● **Information shown**:
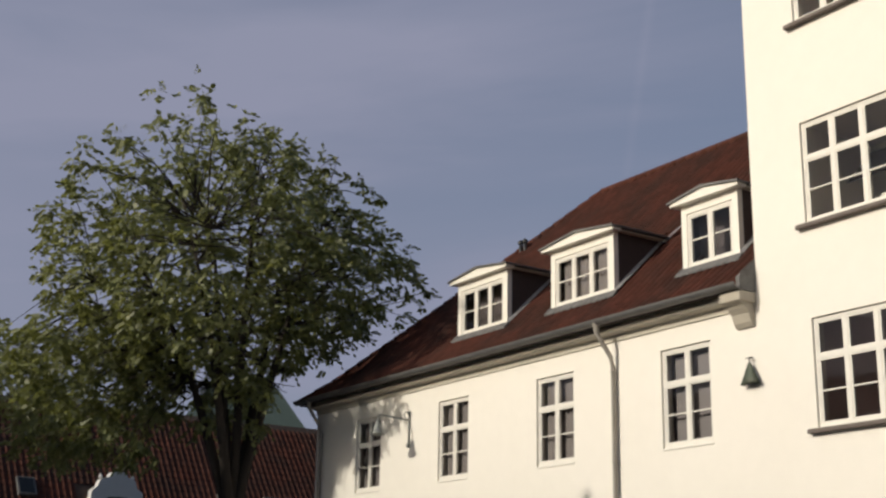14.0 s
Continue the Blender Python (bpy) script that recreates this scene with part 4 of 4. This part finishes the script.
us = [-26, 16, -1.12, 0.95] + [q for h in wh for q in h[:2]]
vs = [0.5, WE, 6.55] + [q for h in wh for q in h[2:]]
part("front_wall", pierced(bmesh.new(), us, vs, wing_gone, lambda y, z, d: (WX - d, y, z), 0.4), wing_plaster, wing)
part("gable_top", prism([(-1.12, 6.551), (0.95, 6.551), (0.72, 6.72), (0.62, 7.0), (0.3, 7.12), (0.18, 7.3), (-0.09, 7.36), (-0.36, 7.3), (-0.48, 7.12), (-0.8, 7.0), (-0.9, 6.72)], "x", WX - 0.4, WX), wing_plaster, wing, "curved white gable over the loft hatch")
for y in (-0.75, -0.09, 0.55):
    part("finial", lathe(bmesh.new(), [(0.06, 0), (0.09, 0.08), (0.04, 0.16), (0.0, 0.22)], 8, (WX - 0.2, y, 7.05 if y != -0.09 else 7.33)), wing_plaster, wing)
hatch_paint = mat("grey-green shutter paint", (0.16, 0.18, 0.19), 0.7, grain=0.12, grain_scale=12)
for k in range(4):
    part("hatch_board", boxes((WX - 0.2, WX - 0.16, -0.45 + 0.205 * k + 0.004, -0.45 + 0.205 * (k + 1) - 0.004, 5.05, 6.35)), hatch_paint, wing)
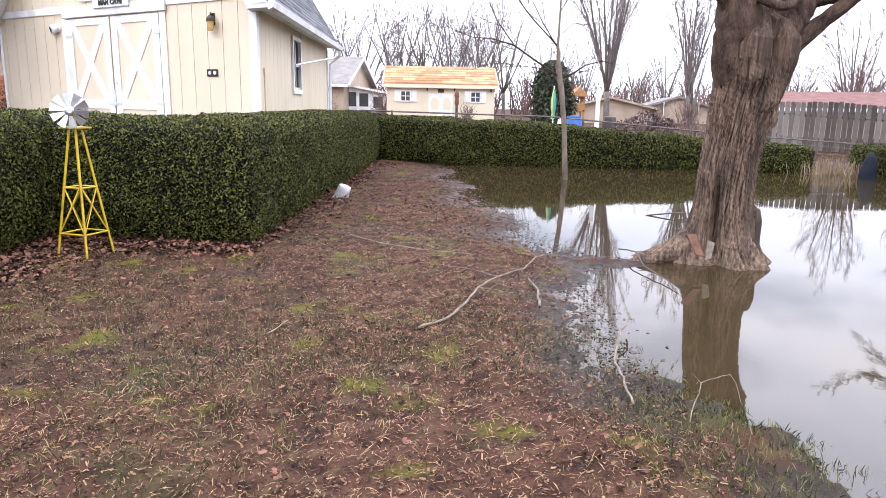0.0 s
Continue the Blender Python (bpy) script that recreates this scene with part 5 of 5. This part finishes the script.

● **Stated goal**:
Gather every line from the entries above where the word "This" appears, and copy them.

● **Written solution**:
Continue the Blender Python (bpy) script that recreates this scene with part 4 of 4. This part finishes the script.
Continue the Blender Python (bpy) script that recreates this scene with part 5 of 5. This part finishes the script.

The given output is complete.